Here the work has been done for me, as last year our teaching team came up with the following fertile questions or Nine Provocations. These provocations form the basis of the teaching course within which my unit is situated.
What kind of a teacher do I want to be?
Will I be allowed to be the teacher I want to be?
To whom am I accountable?
Am I ready to teach?
Is teaching a profession or a trade?
What will students want and need from me?
Should we teach students or subjects?
To what extent is teaching an intellectual pursuit?
How will I control my students?
Once I get to this fourth stage of articulating the central research questions, I begin to feel some of the anxious impulse to do all the work beginning to dissipate. I no longer feel I need to understand all the material, have all the answers, or accumulate a mountain of resources; I’m going to be guiding a community of researchers, not force-feeding my students with my own knowledge and experience. It’s not that I imagine that there will be no moments of challenge or discomfort with Janine, Greg, Elizabeth or Allan. But I see my role more clearly now. The ground feels more secure.

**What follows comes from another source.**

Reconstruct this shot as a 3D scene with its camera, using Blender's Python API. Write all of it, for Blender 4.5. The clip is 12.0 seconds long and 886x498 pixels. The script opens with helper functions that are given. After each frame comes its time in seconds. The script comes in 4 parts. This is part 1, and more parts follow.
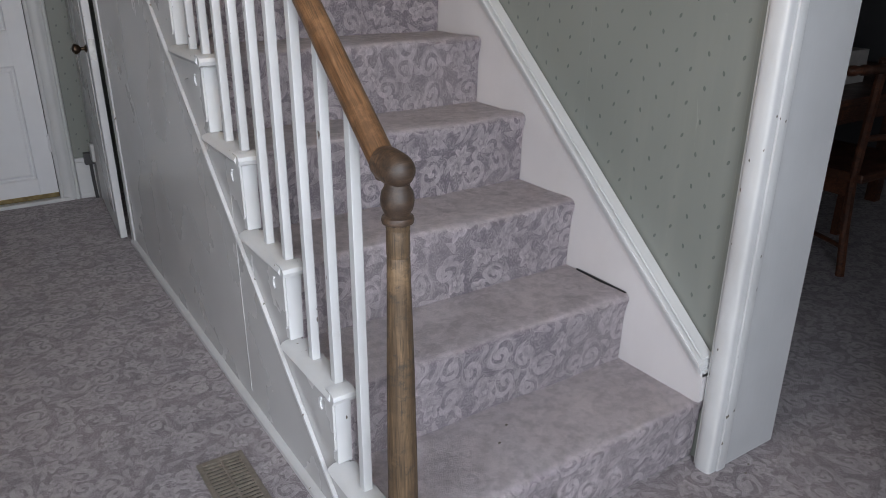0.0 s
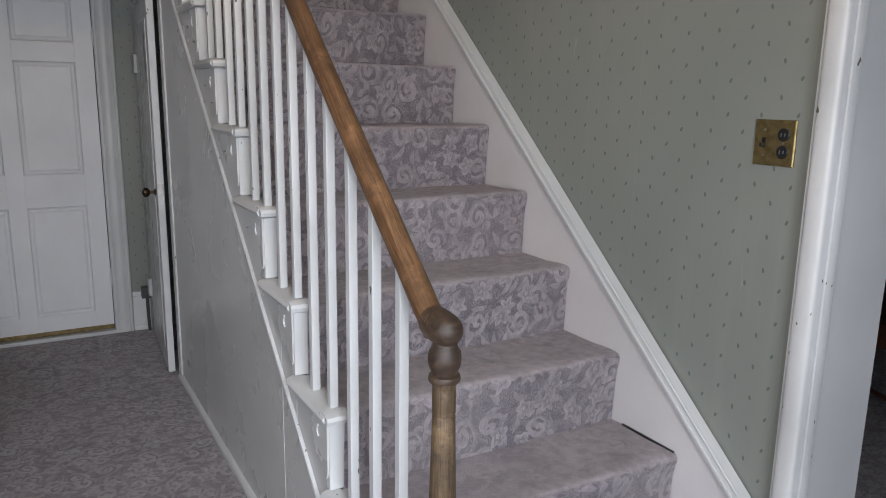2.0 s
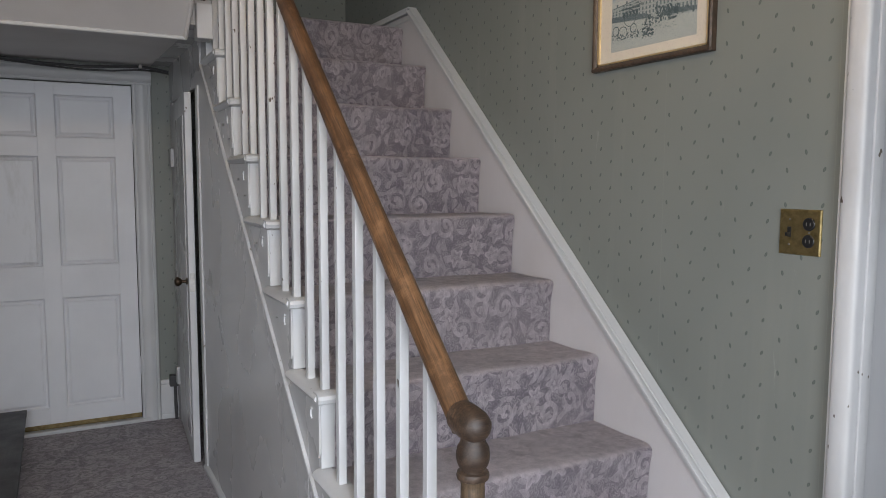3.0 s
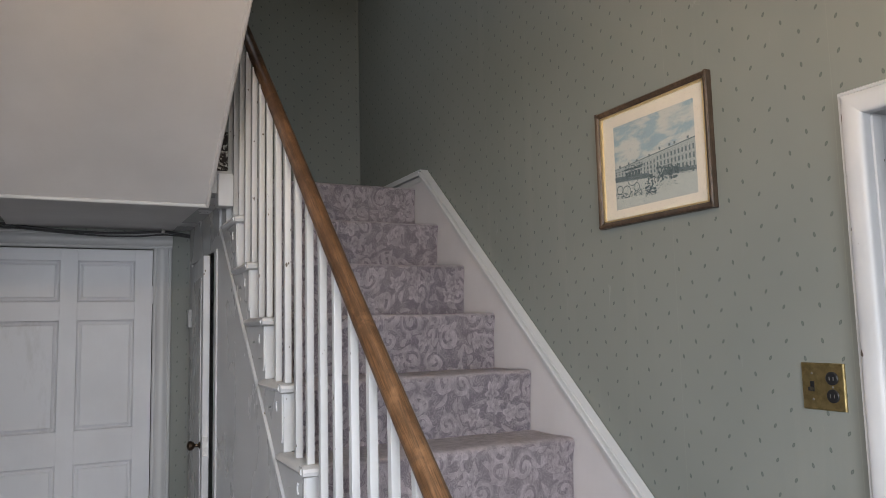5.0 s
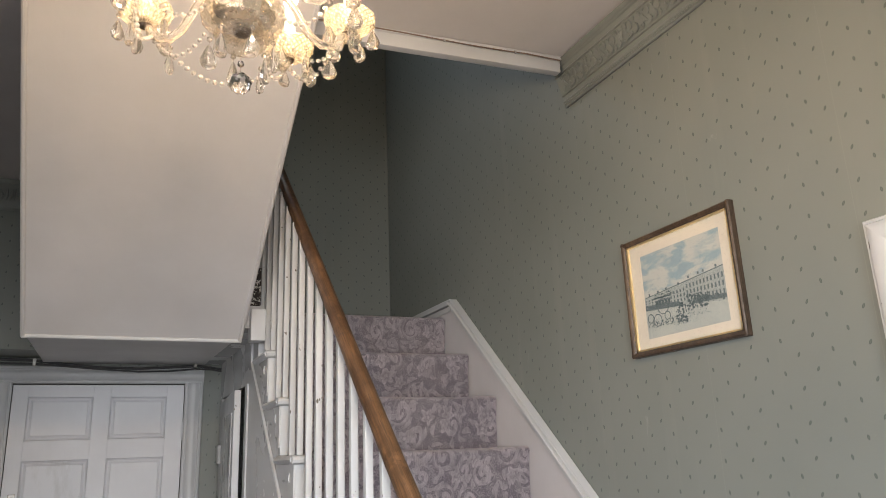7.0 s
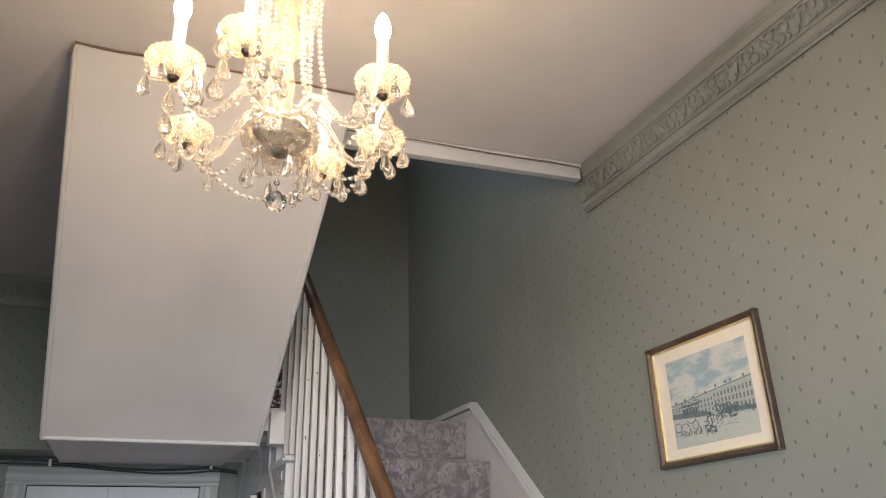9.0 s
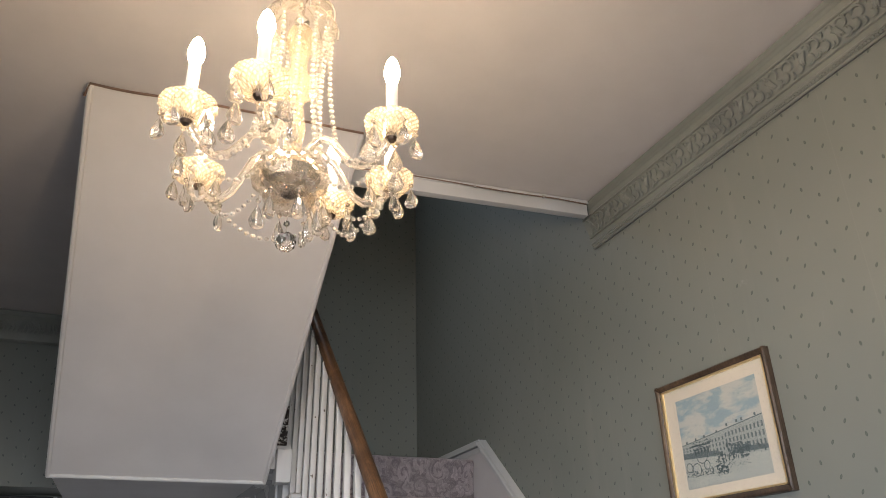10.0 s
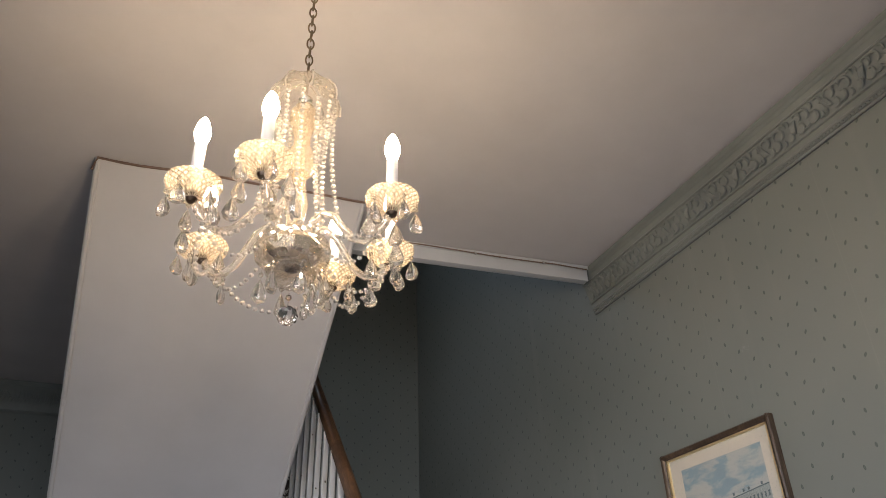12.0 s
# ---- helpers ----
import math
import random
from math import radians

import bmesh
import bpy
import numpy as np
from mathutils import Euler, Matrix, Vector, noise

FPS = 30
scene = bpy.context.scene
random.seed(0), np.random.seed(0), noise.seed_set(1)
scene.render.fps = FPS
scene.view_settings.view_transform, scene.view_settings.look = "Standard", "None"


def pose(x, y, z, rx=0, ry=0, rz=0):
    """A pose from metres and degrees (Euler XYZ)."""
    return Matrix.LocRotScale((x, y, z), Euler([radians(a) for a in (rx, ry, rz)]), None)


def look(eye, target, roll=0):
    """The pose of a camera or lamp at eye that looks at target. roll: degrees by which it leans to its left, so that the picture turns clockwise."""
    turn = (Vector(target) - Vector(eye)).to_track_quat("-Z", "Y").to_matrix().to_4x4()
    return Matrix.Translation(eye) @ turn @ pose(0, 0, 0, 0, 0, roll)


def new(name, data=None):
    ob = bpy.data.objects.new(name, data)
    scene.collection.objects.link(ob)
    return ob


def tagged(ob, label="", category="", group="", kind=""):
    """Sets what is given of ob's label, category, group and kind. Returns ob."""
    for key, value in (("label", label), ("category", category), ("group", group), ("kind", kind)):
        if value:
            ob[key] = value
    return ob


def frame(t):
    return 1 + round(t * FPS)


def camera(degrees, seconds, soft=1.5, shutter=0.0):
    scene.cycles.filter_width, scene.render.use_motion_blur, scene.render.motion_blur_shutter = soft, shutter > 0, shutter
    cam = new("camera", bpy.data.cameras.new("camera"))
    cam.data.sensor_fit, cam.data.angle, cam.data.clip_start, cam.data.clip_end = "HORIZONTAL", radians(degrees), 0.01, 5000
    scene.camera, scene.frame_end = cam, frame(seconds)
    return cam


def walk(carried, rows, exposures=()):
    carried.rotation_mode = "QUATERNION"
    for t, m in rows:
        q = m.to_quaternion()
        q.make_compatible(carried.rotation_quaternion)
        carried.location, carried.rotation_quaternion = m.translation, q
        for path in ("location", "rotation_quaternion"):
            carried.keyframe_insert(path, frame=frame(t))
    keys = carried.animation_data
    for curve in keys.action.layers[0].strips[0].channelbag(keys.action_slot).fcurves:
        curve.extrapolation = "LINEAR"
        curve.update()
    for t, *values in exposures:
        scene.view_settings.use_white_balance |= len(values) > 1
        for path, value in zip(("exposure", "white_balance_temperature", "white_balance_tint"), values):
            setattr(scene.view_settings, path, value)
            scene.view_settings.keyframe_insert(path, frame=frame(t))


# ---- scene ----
cam = camera(62.0, 12.0, soft=0.6)
PATH = [
    (0, (-0.546, -1.039, 1.326), (0.475, 0.507, 0.572), 0.3),
    (0.5, (-0.548, -1.037, 1.331), (0.453, 0.537, 0.611), 0.5),
    (1, (-0.552, -1.037, 1.34), (0.436, 0.579, 0.695), 0.6),
    (1.5, (-0.558, -1.041, 1.361), (0.427, 0.613, 0.819), 0.9),
    (2, (-0.566, -1.052, 1.379), (0.411, 0.645, 0.971), 0.9),
    (2.5, (-0.572, -1.061, 1.392), (0.376, 0.674, 1.091), 0.5),
    (3, (-0.574, -1.063, 1.401), (0.355, 0.698, 1.215), 0.2),
    (3.5, (-0.575, -1.067, 1.412), (0.35, 0.706, 1.355), -0.1),
    (5.5, (-0.57, -1.075, 1.449), (0.308, 0.698, 1.741), -1.7),
    (6, (-0.576, -1.081, 1.457), (0.281, 0.685, 1.844), -1.9),
    (6.5, (-0.579, -1.087, 1.463), (0.249, 0.671, 1.935), -2.0),
    (7, (-0.581, -1.089, 1.467), (0.224, 0.66, 2.006), -2.3),
    (9, (-0.607, -1.106, 1.496), (0.128, 0.582, 2.277), -1.6),
    (9.5, (-0.612, -1.108, 1.5), (0.108, 0.565, 2.324), -1.2),
    (10, (-0.612, -1.114, 1.505), (0.092, 0.546, 2.369), -1.4),
    (10.5, (-0.615, -1.119, 1.512), (0.08, 0.526, 2.412), -1.6),
    (11, (-0.617, -1.127, 1.515), (0.071, 0.499, 2.454), -1.8),
    (11.5, (-0.619, -1.126, 1.52), (0.064, 0.479, 2.498), -1.8),
    (12, (-0.618, -1.137, 1.515), (0.056, 0.452, 2.527), -1.9),
]
EXPOSURES = [(0, -0.02, 6500, 10), (2.0, -0.02, 6550, 10), (3.5, -0.06, 6550, 10), (5.5, 0.28, 6620, 10), (7.0, 0.50, 6850, 10), (9.0, 0.48, 6650, 10), (10.0, 0.22, 6500, 10), (12.0, -0.20, 6150, 10)]
walk(cam, [(t, look(eye, target, roll)) for t, eye, target, roll in PATH], EXPOSURES)

# ---- sizes of the place (metres), fitted to the camera's view ----
STEPS, RISE, RUN, NOSE_Y, NOSE_Z = 10, 0.215, 0.249, 0.006, 0.198
SKIRT_X, WALL_X, SIDE_X = 0.953, 0.99, 0.035
CEIL, LAND_Z, BACK_Y, DOOR_Y, EDGE_Y = 2.93, 2.14, 3.14, 3.45, 1.04
RAIL_X, RAIL_Z0, SLOPE = 0.05, 0.939, 0.215 / 0.249

# ---- light ----
world = bpy.data.worlds.new("world")
scene.world = world
world.use_nodes = True
sky = world.node_tree.nodes.new("ShaderNodeTexSky")
sky.sky_type, sky.sun_disc = "NISHITA", False
sky.sun_elevation, sky.sun_rotation = radians(35), radians(200)
world.node_tree.links.new(sky.outputs[0], world.node_tree.nodes["Background"].inputs[0])
world.node_tree.nodes["Background"].inputs[1].default_value = 0.05


def area_lamp(name, eye, target, w, h, watts, colour, spread):
    data = bpy.data.lights.new(name, "AREA")
    data.shape, data.size, data.size_y, data.energy, data.color = "RECTANGLE", w, h, watts, colour
    data.spread = radians(spread)
    ob = new(name, data)
    ob.matrix_world = look(eye, target)
    return ob


# daylight through the front windows behind the walk
area_lamp("front_window_light", (-0.55, -2.22, 1.60), (-0.1, 0, 0.65), 1.0, 1.4, 27, (0.865, 0.915, 1.0), 94)
# fill lamp added at the west wall to brighten the east wall and treads
area_lamp("side_fill_light", (-2.19, -1.5, 1.35), (0.5, 0.6, 0.90), 1.28, 1.58, 18, (0.89, 0.925, 1.0), 98)
# fill lamp added out of sight to lift the dining furniture
area_lamp("dining_fill_light", (3.0, -2.79, 1.5), (3.0, 0, 0.8), 1.15, 1.25, 2.4, (0.86, 0.93, 1.0), 150)
# daylight from the upstairs window over the stairwell
area_lamp("upstairs_window_light", (-0.55, 3.12, 4.5), (0.99, 1.55, 2.7), 0.9, 1.1, 3.4, (0.80, 0.90, 1.0), 120)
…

Stage 5: Checking the alignment of assessment and objectives
Will my assessments give my students opportunities to show that they have tolerated complexity, embraced critical analysis and self-reflexivity, thought holistically, and become creative & informed makers of meaning? I think so. We’re asking them to explore some of the Nine Provocations and to share the results of their explorations with us, using a number of different media. We’re requiring them to build their understanding on their critical analyses of their own and others’ experience and assumptions, gleaned from conversations, course work and time spent in the classroom. There are no short answer questions, no single mandated texts that they must study and master: they’re to pursue the questions that matter to them and to map the way their thinking evolves as a result of their labours. My job, between now and the first class, is to make possible resources available, and to structure week-by-week events that will stimulate research and collaboration.
Perhaps, tonight, I’ll sleep more peacefully.